Return the listing below word for word.

/---

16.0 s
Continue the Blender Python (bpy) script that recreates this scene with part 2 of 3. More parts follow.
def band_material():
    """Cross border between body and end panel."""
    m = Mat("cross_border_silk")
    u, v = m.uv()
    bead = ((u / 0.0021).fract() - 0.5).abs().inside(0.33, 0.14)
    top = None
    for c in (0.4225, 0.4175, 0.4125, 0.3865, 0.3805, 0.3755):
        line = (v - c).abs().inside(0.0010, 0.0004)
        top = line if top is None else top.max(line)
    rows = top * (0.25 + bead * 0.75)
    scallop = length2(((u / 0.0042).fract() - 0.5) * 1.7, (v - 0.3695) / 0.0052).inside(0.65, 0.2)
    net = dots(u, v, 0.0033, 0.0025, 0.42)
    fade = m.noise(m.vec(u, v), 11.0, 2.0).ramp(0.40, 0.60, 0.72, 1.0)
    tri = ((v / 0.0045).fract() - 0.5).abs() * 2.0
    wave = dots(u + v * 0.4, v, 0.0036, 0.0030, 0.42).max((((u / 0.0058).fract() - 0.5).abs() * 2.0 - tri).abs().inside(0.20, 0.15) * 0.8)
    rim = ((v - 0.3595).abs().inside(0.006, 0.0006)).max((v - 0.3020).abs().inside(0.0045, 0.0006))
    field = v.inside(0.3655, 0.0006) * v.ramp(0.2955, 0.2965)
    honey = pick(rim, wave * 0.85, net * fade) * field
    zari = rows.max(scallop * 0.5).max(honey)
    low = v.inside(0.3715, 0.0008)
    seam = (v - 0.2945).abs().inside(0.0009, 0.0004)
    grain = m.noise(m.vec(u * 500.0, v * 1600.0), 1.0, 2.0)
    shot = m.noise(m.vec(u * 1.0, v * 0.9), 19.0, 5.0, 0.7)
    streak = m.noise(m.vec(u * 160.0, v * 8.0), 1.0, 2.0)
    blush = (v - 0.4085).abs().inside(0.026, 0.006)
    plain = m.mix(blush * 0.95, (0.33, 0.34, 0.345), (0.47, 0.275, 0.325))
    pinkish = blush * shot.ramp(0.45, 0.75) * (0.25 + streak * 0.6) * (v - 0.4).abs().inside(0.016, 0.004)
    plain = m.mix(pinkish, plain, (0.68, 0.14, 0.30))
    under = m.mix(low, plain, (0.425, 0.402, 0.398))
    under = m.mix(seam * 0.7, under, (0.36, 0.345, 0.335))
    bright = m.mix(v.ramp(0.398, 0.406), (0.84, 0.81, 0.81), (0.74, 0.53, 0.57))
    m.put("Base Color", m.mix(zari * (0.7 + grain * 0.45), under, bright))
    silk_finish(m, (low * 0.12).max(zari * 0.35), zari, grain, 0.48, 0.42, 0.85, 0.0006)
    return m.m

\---

### Answer to the task
16.0 s
Continue the Blender Python (bpy) script that recreates this scene with part 2 of 3. More parts follow.
def band_material():
    """Cross border between body and end panel."""
    m = Mat("cross_border_silk")
    u, v = m.uv()
    bead = ((u / 0.0021).fract() - 0.5).abs().inside(0.33, 0.14)
    top = None
    for c in (0.4225, 0.4175, 0.4125, 0.3865, 0.3805, 0.3755):
        line = (v - c).abs().inside(0.0010, 0.0004)
        top = line if top is None else top.max(line)
    rows = top * (0.25 + bead * 0.75)
    scallop = length2(((u / 0.0042).fract() - 0.5) * 1.7, (v - 0.3695) / 0.0052).inside(0.65, 0.2)
    net = dots(u, v, 0.0033, 0.0025, 0.42)
    fade = m.noise(m.vec(u, v), 11.0, 2.0).ramp(0.40, 0.60, 0.72, 1.0)
    tri = ((v / 0.0045).fract() - 0.5).abs() * 2.0
    wave = dots(u + v * 0.4, v, 0.0036, 0.0030, 0.42).max((((u / 0.0058).fract() - 0.5).abs() * 2.0 - tri).abs().inside(0.20, 0.15) * 0.8)
    rim = ((v - 0.3595).abs().inside(0.006, 0.0006)).max((v - 0.3020).abs().inside(0.0045, 0.0006))
    field = v.inside(0.3655, 0.0006) * v.ramp(0.2955, 0.2965)
    honey = pick(rim, wave * 0.85, net * fade) * field
    zari = rows.max(scallop * 0.5).max(honey)
    low = v.inside(0.3715, 0.0008)
    seam = (v - 0.2945).abs().inside(0.0009, 0.0004)
    grain = m.noise(m.vec(u * 500.0, v * 1600.0), 1.0, 2.0)
    shot = m.noise(m.vec(u * 1.0, v * 0.9), 19.0, 5.0, 0.7)
    streak = m.noise(m.vec(u * 160.0, v * 8.0), 1.0, 2.0)
    blush = (v - 0.4085).abs().inside(0.026, 0.006)
    plain = m.mix(blush * 0.95, (0.33, 0.34, 0.345), (0.47, 0.275, 0.325))
    pinkish = blush * shot.ramp(0.45, 0.75) * (0.25 + streak * 0.6) * (v - 0.4).abs().inside(0.016, 0.004)
    plain = m.mix(pinkish, plain, (0.68, 0.14, 0.30))
    under = m.mix(low, plain, (0.425, 0.402, 0.398))
    under = m.mix(seam * 0.7, under, (0.36, 0.345, 0.335))
    bright = m.mix(v.ramp(0.398, 0.406), (0.84, 0.81, 0.81), (0.74, 0.53, 0.57))
    m.put("Base Color", m.mix(zari * (0.7 + grain * 0.45), under, bright))
    silk_finish(m, (low * 0.12).max(zari * 0.35), zari, grain, 0.48, 0.42, 0.85, 0.0006)
    return m.m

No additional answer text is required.